SREI Infrastructure Finance had granted a term loan of Rs 150 crore to Supreme Infrastructure BOT for a period of five years. The loan was intended for use in infrastructure projects.

Following this, various security documents were executed between both the parties. However, the borrower defaulted on the loan repayments, prompting the financial creditor to recall the loan in August 2018.

Despite the recall and the outstanding amount, Supreme Infrastructure BOT continued to default on the repayment of the financial debt owed to the lender. As of October 2018, the borrower owed a total of Rs 75.02 crore including interest and other charges.

In its order, the NCLT rejected several objections raised by the borrower including the contention that the debt was addressed under a scheme of arrangement proposed by its parent company, Supreme Infrastructure India Ltd (SIIL). The tribunal found that the scheme did not include the borrower’s exposures.

Advocate Rohit Gupta along with Ativ Patel of AVP Partners while appearing for SREI Infrastructure argued that the inter-creditor agreement (ICA) in June 2019 was meant for Supreme Infrastructure India Ltd (SIIL) and not the borrower. Moreover, the ICA was valid for only 180 days; however, no resolution was reached during this period.

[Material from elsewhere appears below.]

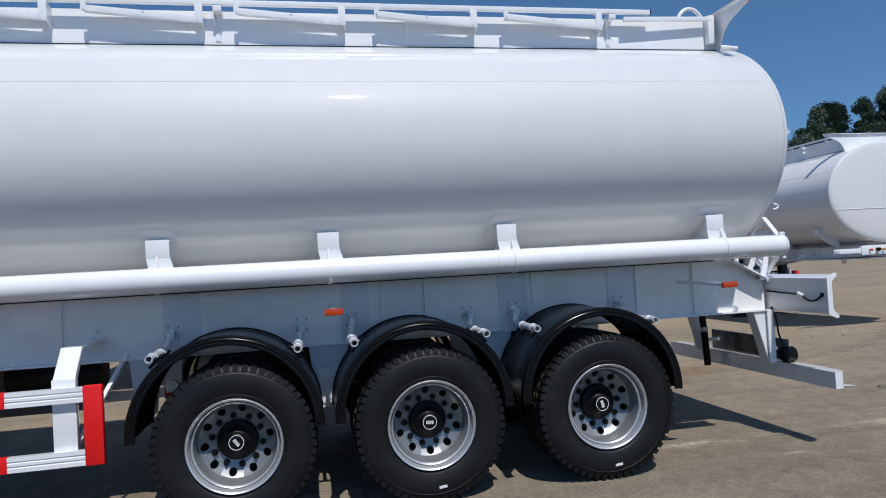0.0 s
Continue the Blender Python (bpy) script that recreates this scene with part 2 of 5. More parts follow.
        off = calc("ABSOLUTE", calc("SUBTRACT", calc("ADD", dist, calc("MULTIPLY", tex(0.8, 2), wander)), radius + wander / 2))
        band = calc("MULTIPLY", ramp(off, width * 0.55, width * 1.05, 1, 0), ramp(tex(4.5, 10, 0.78), 0.34, 0.60, 0.12, depth))
        band = calc("MULTIPLY", band, ramp(px, x_end, x_end + 3.0, 0.0, 1.0))
        colour = blend(band, colour, (0.098, 0.084, 0.068))
    # rubber scrape across the lane, and smears beside the litter
    for ax, ay, bx2, by2, wide, deep in ((1.19, -1.55, 1.03, -0.80, 0.05, 0.5), (4.0, 1.70, 4.18, 1.86, 0.05, 0.55), (4.12, 1.50, 4.32, 1.66, 0.05, 0.45), (0.86, 1.20, 1.02, 1.22, 0.015, 0.8)):
        run = math.hypot(bx2 - ax, by2 - ay)
        ux, uy = (bx2 - ax) / run, (by2 - ay) / run
        qx, qy = calc("SUBTRACT", px, ax), calc("SUBTRACT", py, ay)
        along = calc("ADD", calc("MULTIPLY", qx, ux), calc("MULTIPLY", qy, uy))
        aside = calc("ABSOLUTE", calc("SUBTRACT", calc("MULTIPLY", qy, ux), calc("MULTIPLY", qx, uy)))
        inside = calc("MULTIPLY", ramp(calc("ADD", aside, calc("MULTIPLY", tex(9, 6, 0.7), wide)), wide, wide * 1.7, deep, 0), calc("MULTIPLY", ramp(along, -0.08, 0.04, 0, 1), ramp(along, run - 0.04, run + 0.08, 1, 0)))
        colour = blend(inside, colour, (0.10, 0.086, 0.07))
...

The borrower had submitted that the financial creditor is itself undergoing an insolvency process under the provisions of the Insolvency and Bankruptcy Code. Consequently, the account of the lender has been declared as fraudulent and therefore has no legal right to continue with the insolvency plea against Supreme Infrastructure BOT.

The tribunal clarified that despite being under CIRP themselves, the financial creditor retained their legal standing to initiate and pursue proceedings against the corporate debtor.

“Merely because the financial creditor is under CIRP, it does not mean that it has lost the legal right to continue with the present application. We find merit in the financial creditor’s plea that initiation of CIRP against the financial creditor does not bar the financial creditor from initiating any proceedings against the corporate debtor,” said the order delivered by the NCLT bench comprising members Sanjiv Dutt and K R Saji Kumar.

The tribunal also dismissed the borrower’s argument regarding non-compliance with the Banker’s Book Evidence Act, with regards to specifying the exact date of default, noting that the financial creditor, being a non-banking financial company (NBFC), does not fall under the Act’s ambit.

Further, it rejected the corporate debtor’s plea that the existence of an arbitration clause in the loan agreement should bar the financial creditor from approaching the tribunal, citing the Supreme Court’s precedent in an earlier matter.